Few things are scarier than a self-righteous mob bent on saving lives and keeping people safe, facts be damned. In the middle of the night my cell phone went off. I looked at the screen. An AMBER alert had been issued. Another went off a few minutes later.
Little kids should not be in jeopardy. However, despite news items of individual successes or articles published by those who advocate for the system itself, a peer-review study suggests the alerts are not so effective.
Timothy Griffin is an associate professor of criminology at the University of Nevada-Reno, He led a 2015 study, published in 39 Journal of Crime and Justice No. 4 (2016). In a “sample of 448 child abduction cases in which [an AMBER] Alert was issued ...

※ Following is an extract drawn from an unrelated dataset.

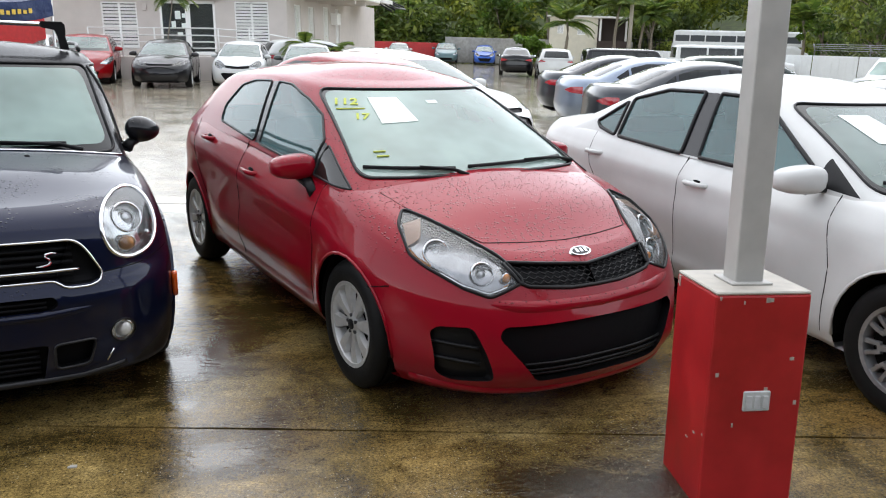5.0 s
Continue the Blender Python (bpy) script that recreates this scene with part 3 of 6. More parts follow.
def round_hatch():
    S = dict(L=4.05, half=0.86, R=0.305, rim=0.20, axles=(0.83, 3.40), track=0.845, arch=0.352, paint=CHERRY, lf=0.80, nf=2.7, lr=0.45, nr=2.8, tyre=0.19,
             spokes=("broad", 8))
    S["boxy_mirror"] = 0.68
    S["lines"] = [(0.9, 0.72, 4.0, 0.93, 0.05, 0.09, 0.014), (1.1, 0.42, 3.2, 0.46, 0.10, 0.10, -0.022), (1.1, 0.27, 3.1, 0.29, 0.03, 0.06, 0.012)]
    S["low"] = [(0, 0.115), (0.5, 0.135), (1.2, 0.19), (3.0, 0.21), (4.05, 0.28)]
    S["edge"] = [(0, 0.65), (0.15, 0.69), (0.4, 0.755), (0.8, 0.855), (1.15, 0.915), (1.6, 0.935), (3.4, 1.03), (4.05, 1.04)]
    S["crown"] = [(0, 0.03), (0.3, 0.05), (0.7, 0.07), (1.0, 0.08), (1.4, 0.04), (2, 0), (4.05, 0)]
    S["nose"] = [(0, 0.12), (0.12, 0.04), (0.3, 0.0), (0.5, 0.015), (0.7, 0.055), (0.85, 0.10), (0.94, 0.15), (1, 0.25)]
    S["tail"] = [(0, 0.08), (0.3, 0.0), (0.6, 0.03), (1, 0.1)]
    S["side"] = [(0, 0.91), (0.12, 0.955), (0.3, 0.985), (0.5, 0.995), (0.68, 1.0), (0.82, 0.975), (0.93, 0.935), (1, 0.88)]
    S["taper"] = [(0, 0.945), (0.5, 0.98), (0.9, 1.0), (3.2, 1.0), (4.05, 0.92)]
    S["base"] = [(0.6, 0.86), (1.2, 0.905), (3.4, 0.99), (4.05, 0.99)]
    S["roof"] = [(0.9, 1.34), (1.85, 1.365), (2.4, 1.395), (3.2, 1.365), (3.9, 1.30)]
    S["roof_crown"] = [(1.7, 0.05), (2.3, 0.06), (3.9, 0.05)]
    S["screen"] = [(0, 0.80), (0.86, 1.66), (0.95, 1.76), (1, 1.88)]
    S["back"] = [(0, 3.97), (0.86, 3.62), (1, 3.42)]
    S["tumble"] = [(0, 0.785), (0.86, 0.60), (0.95, 0.57), (1, 0.51)]
    S.update(cf=0.36, cnf=2.5, cr=0.4, cnr=2.8)
    S["mirror"] = ((0.86, 1.46, 0.958), (0.116, 0.085, 0.068), CHERRY, (0.80, 1.30, 0.84))
    S["handles"] = [(2.16, 0.83, 0.846), (3.05, 0.93, 0.822)]
    S["seat"], S["dash"] = (2.25, 0.62, 0.36), (1.35, 0.93, 0.66)
    S["cuts"] = [
        window("front", [(-0.666, 0.957), (0.666, 0.957), (0.530, 1.317), (-0.530, 1.317)], GLASS, "windscreen", 0.06, False, near=front_half),
        window("front", [(-0.675, 0.948), (0.675, 0.948), (0.540, 1.325), (-0.540, 1.325)], FRIT, "windscreen_border", 0.05, near=front_half),
        window("sides", [(1.41, 0.935), (1.43, 1.085), (1.62, 1.198), (1.82, 1.268), (2.10, 1.332), (2.30, 1.338), (2.20, 0.985)], r=0.02, trim=0.007),
        window("sides", [(1.02, 0.902), (1.38, 1.068), (1.375, 0.925)], GLASS_DARK, "quarter_window", 0.012, 0.006),
        window("sides", [(1.378, 0.925), (1.385, 1.066), (1.426, 1.082), (1.406, 0.935)], BLACK, "quarter_pillar", 0.004, False),
        window("sides", [(2.29, 0.99), (2.41, 1.338), (2.70, 1.325), (2.90, 1.285), (3.04, 1.14), (2.99, 1.045)], r=0.035, trim=0.007),
        window("sides", [(2.205, 0.985), (2.305, 1.338), (2.405, 1.338), (2.285, 0.985)], BLACK, "door_pillar", 0.004, False),
        window("rear", [(-0.6, 1.06), (0.6, 1.06), (0.5, 1.28), (-0.5, 1.28)], GLASS_DARK, "rear_window", near=rear_half),
        dict(on="low", view="front", poly=rounded([(0.355, 0.63), (0.51, 0.575), (0.60, 0.61), (0.70, 0.68), (0.73, 0.72), (0.70, 0.815), (0.625, 0.858), (0.57, 0.835), (0.486, 0.782), (0.40, 0.715)], 0.02), name="headlight", mat=LAMP_LINING, pair=True, lamp=(0, 0.04, 0), near=front_half, trim=(0.007, PLASTIC), facing=-0.4),
        dict(on="low", view="front", poly=[(0.0, 0.590), (0.14, 0.592), (0.34, 0.612), (0.37, 0.625), (0.40, 0.69), (0.38, 0.693), (0.0, 0.660)], name="grille", mat=MESH, move=(0, 0.035, 0), near=front_half, pair=True),
        dict(on="low", view="front", poly=rounded([(-0.34, 0.215), (0.34, 0.215), (0.505, 0.42), (0.48, 0.462), (-0.48, 0.462), (-0.505, 0.42)], 0.03), name="lower_grille", mat=MESH, move=(0, 0.05, 0), near=front_half),
        dict(on="low", view="front", poly=rounded([(0.515, 0.225), (0.66, 0.215), (0.705, 0.25), (0.725, 0.43), (0.70, 0.455), (0.595, 0.46), (0.555, 0.36)], 0.025), name="fog_recess", mat=PLASTIC, move=(0, 0.05, 0), pair=True, near=front_half, facing=-0.3),
    ]
    S["seams"] = [("sides", [(1.28, 0.28), (1.22, 0.6), (1.22, 0.93)]), ("sides", [(2.35, 0.26), (2.36, 1.0)]), ("sides", [(3.05, 0.55), (3.25, 0.75), (3.42, 1.02)]),
                  ("front", [(-0.64, 0.90), (-0.61, 0.862), (-0.48, 0.79), (-0.42, 0.754), (-0.2, 0.743), (0, 0.738), (0.2, 0.743), (0.42, 0.754), (0.48, 0.79), (0.61, 0.862), (0.64, 0.90)]),
                  ("sides", [(0.50, 0.58), (0.62, 0.55)])]
    return S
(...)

We reached conclusions consistent with the scant available prior research on AMBER Alert: although over 25% of the Alerts facilitated the recovery of abducted child(ren) and are thus arguably ‘successful’ by that standard alone, ...

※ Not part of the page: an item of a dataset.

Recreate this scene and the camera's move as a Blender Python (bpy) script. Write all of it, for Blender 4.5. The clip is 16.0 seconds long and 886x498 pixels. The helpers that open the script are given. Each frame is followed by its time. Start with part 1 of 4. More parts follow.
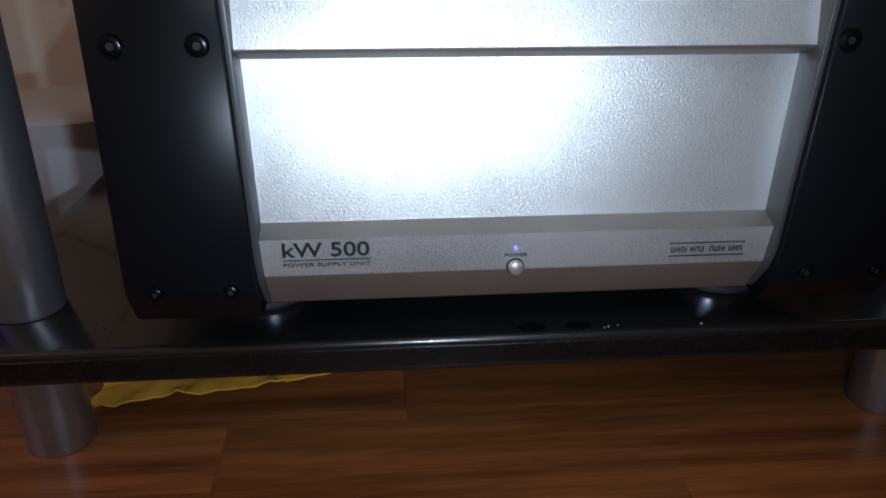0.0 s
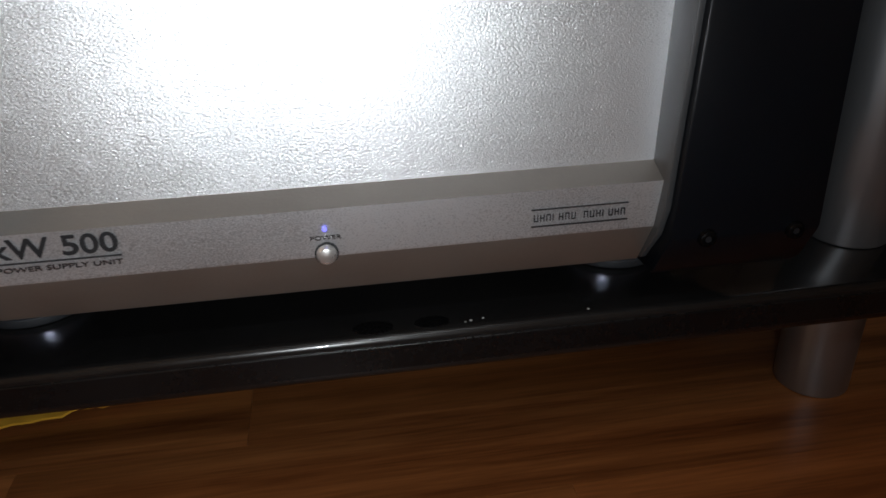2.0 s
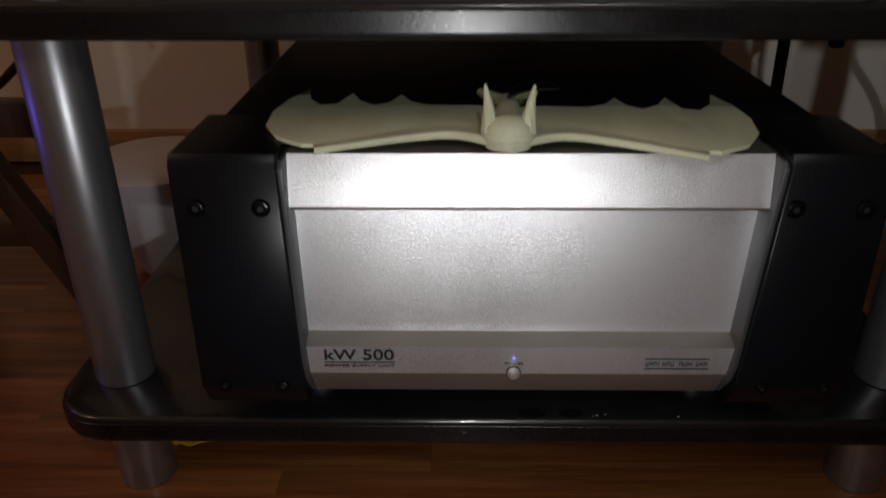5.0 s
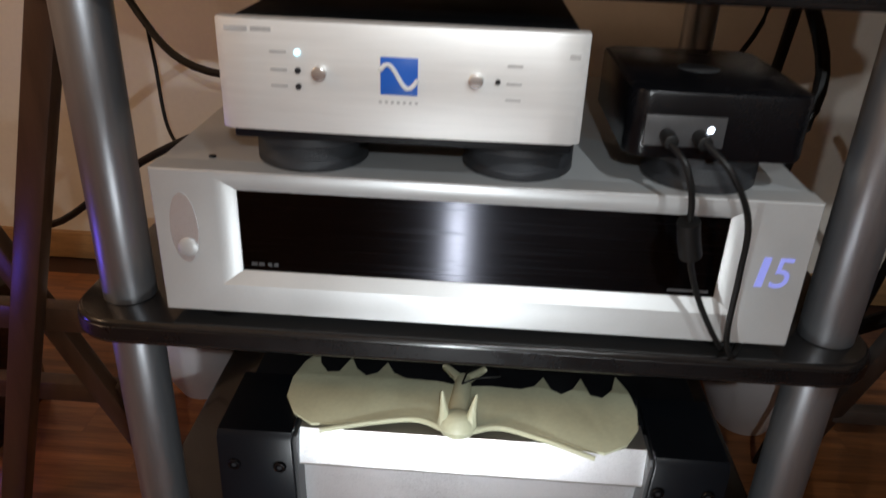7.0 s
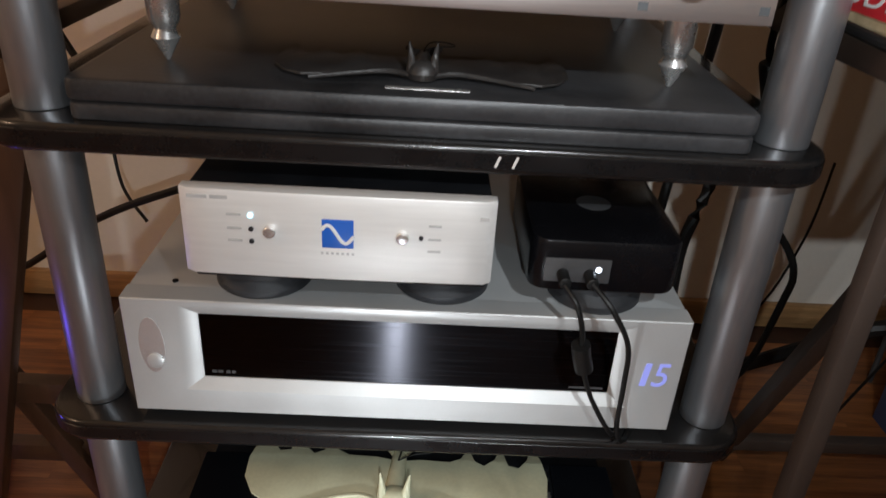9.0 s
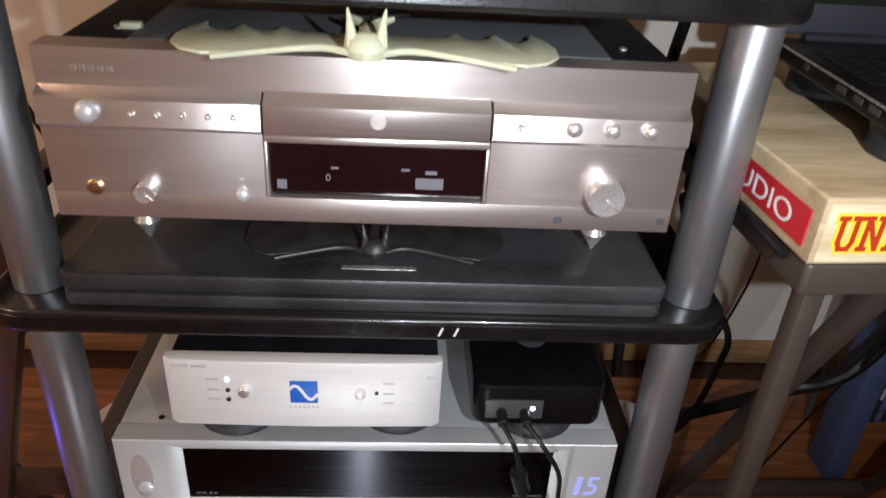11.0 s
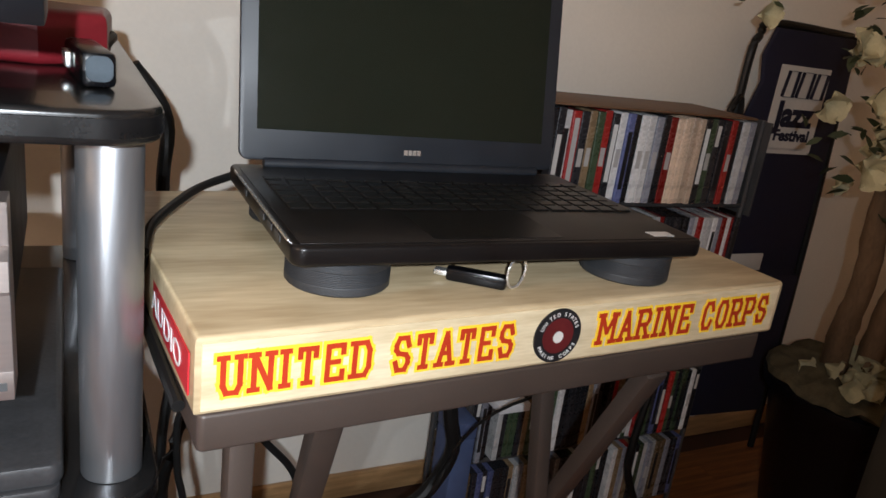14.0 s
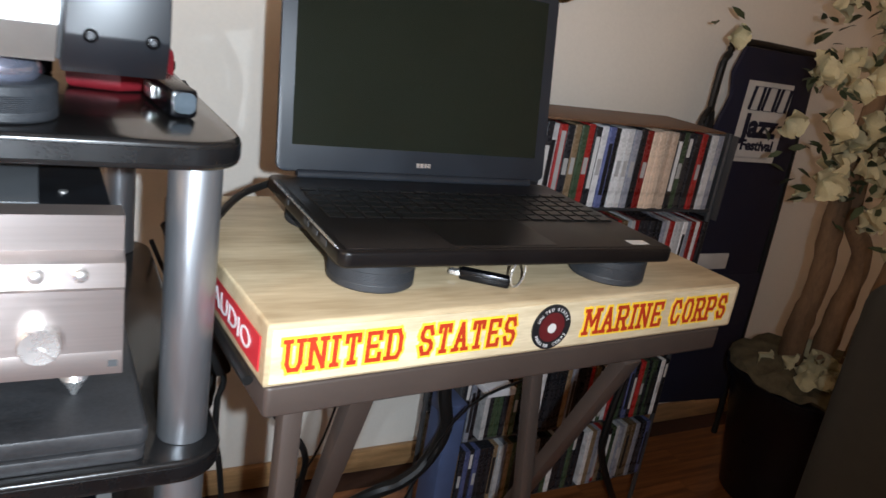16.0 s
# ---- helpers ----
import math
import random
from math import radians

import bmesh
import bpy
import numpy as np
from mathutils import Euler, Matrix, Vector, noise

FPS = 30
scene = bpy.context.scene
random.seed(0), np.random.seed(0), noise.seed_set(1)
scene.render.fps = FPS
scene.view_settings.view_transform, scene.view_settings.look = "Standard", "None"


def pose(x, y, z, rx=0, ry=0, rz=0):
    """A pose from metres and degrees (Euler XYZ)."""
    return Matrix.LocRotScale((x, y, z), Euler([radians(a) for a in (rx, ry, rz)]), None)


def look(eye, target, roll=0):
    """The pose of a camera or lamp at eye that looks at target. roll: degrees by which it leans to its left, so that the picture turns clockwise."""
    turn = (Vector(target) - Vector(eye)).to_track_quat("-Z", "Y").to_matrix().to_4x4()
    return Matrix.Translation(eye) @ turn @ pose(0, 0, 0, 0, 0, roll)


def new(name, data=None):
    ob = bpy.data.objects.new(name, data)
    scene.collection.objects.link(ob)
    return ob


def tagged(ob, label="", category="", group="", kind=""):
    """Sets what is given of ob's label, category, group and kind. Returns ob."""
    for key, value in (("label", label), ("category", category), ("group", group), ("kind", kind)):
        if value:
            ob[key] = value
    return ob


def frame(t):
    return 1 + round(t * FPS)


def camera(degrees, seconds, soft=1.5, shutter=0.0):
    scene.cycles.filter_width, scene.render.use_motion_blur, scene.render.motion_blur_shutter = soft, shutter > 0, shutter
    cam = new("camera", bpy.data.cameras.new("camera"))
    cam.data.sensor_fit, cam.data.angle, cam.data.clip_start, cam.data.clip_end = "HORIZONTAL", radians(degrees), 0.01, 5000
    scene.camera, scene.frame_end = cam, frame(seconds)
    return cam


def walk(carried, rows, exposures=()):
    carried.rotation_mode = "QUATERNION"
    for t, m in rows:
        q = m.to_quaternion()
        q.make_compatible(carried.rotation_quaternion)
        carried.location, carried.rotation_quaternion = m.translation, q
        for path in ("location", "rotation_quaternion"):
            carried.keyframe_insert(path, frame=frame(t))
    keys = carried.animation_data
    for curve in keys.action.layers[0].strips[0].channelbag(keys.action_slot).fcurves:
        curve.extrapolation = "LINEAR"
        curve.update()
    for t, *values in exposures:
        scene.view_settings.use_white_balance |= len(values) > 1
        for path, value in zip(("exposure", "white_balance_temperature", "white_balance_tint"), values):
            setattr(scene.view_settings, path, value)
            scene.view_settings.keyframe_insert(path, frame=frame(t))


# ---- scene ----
cam = camera(61.5, 16.0, shutter=0.4)
PATH = [
    (0, (0.195, -0.384, 0.298), (0.347, 1.425, -0.541), 0.3),
    (0.5, (0.197, -0.371, 0.284), (0.371, 1.408, -0.612), 0.7),
    (1, (0.203, -0.345, 0.271), (0.392, 1.42, -0.649), -1.2),
    (1.5, (0.236, -0.319, 0.268), (0.503, 1.422, -0.68), -1.4),
    (2, (0.262, -0.308, 0.261), (0.532, 1.457, -0.64), -1.4),
    (2.5, (0.275, -0.292, 0.258), (0.534, 1.475, -0.643), -1.0),
    (3, (0.267, -0.301, 0.267), (0.512, 1.466, -0.637), -0.8),
    (3.5, (0.235, -0.325, 0.284), (0.464, 1.456, -0.597), 1.0),
    (4, (0.21, -0.345, 0.31), (0.333, 1.442, -0.58), 1.6),
    (4.2, (0.221, -0.365, 0.316), (0.258, 1.449, -0.525), -0.0),
    (6.3, (0.22, -0.464, 0.561), (0.149, 1.265, -0.441), 0.6),
    (6.5, (0.239, -0.47, 0.57), (0.158, 1.291, -0.376), 2.0),
    (7, (0.252, -0.483, 0.638), (0.179, 1.307, -0.251), 2.3),
    (7.5, (0.266, -0.49, 0.684), (0.27, 1.292, -0.224), 2.1),
    (8, (0.268, -0.508, 0.707), (0.257, 1.274, -0.201), 1.7),
    (8.2, (0.261, -0.511, 0.711), (0.272, 1.272, -0.195), 2.6),
    (10.3, (0.277, -0.503, 0.894), (0.372, 1.211, -0.133), 3.7),
    (10.5, (0.281, -0.501, 0.899), (0.373, 1.224, -0.11), 3.7),
    (11, (0.276, -0.512, 0.935), (0.398, 1.219, -0.06), 3.6),
    (11.5, (0.262, -0.527, 0.973), (0.43, 1.24, 0.052), 2.5),
    (11.7, (0.25, -0.533, 0.97), (0.47, 1.282, 0.16), 1.7),
    (12, (0.284, -0.516, 0.994), (0.48, 1.305, 0.205), 0.9),
    (12.5, (0.351, -0.508, 1.011), (0.84, 1.29, 0.283), 5.0),
    (13, (0.437, -0.489, 0.973), (1.238, 1.231, 0.34), 8.3),
    (13.5, (0.482, -0.479, 0.943), (1.342, 1.222, 0.34), 8.2),
    (14, (0.496, -0.482, 0.927), (1.39, 1.203, 0.327), 7.8),
    (14.5, (0.495, -0.488, 0.924), (1.434, 1.164, 0.302), 8.2),
    (15, (0.473, -0.504, 0.932), (1.442, 1.131, 0.31), 8.3),
    (15.5, (0.457, -0.516, 0.945), (1.448, 1.108, 0.328), 8.8),
    (16, (0.416, -0.553, 0.966), (1.371, 1.094, 0.351), 9.4),
]
EXPO = [(0.0, -0.44, 5150, 2), (0.8, -0.58, 5450, 4), (1.5, -0.66, 5800, 5), (3.0, -1.2, 6200, 8), (3.6, -1.66, 6500, 12), (4.2, -1.55, 6500, 12), (6.3, -0.16, 5900, 4), (7.0, 0.08, 5950, 5), (8.2, 0.12, 6000, 5), (10.3, 0.42, 5800, 7), (12.0, 0.72, 5800, 8), (12.5, 0.42, 5900, 8), (12.8, 0.48, 6000, 8), (13.3, 0.70, 6000, 7), (14.0, 0.95, 5750, 6), (16.0, 1.25, 5450, 4)]
walk(cam, [(t, look(eye, target, roll)) for t, eye, target, roll in PATH], EXPO)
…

there was little evidence AMBER Alerts ‘save lives.’ In fact, AMBER Alert success cases are in almost every measurable way identical to AMBER Alert cases in which the child(ren) were returned unharmed but the Alert had no direct role in that outcome:...
they typically involve abduction by family members & other (apparently) non-life-threatening abductors, and the vast majority of recovery times are over 3 h....”

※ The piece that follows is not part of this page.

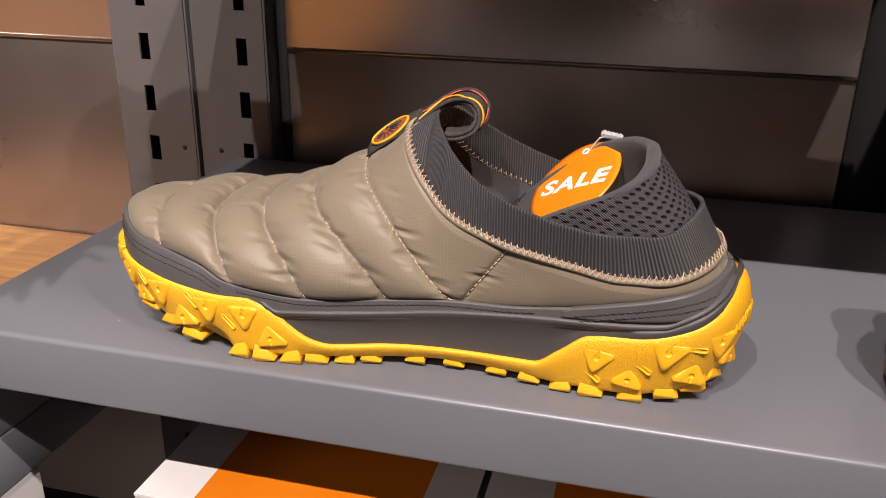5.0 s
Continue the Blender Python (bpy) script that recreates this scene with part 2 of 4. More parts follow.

To put everyone on a fictional “high alert” makes some self-righteous people feel good and a few kids might be saved. But more kids might be saved, and some not even placed in danger, if we devote resources in other ways.
AMBER alerts going off on cell phones in the middle of the night are unlikely to reach people who can do anything at all. The self-righteous can react to this and sneer about inconvenience of disturbed sleep. I more concerned about kids’ safety and our limited resources.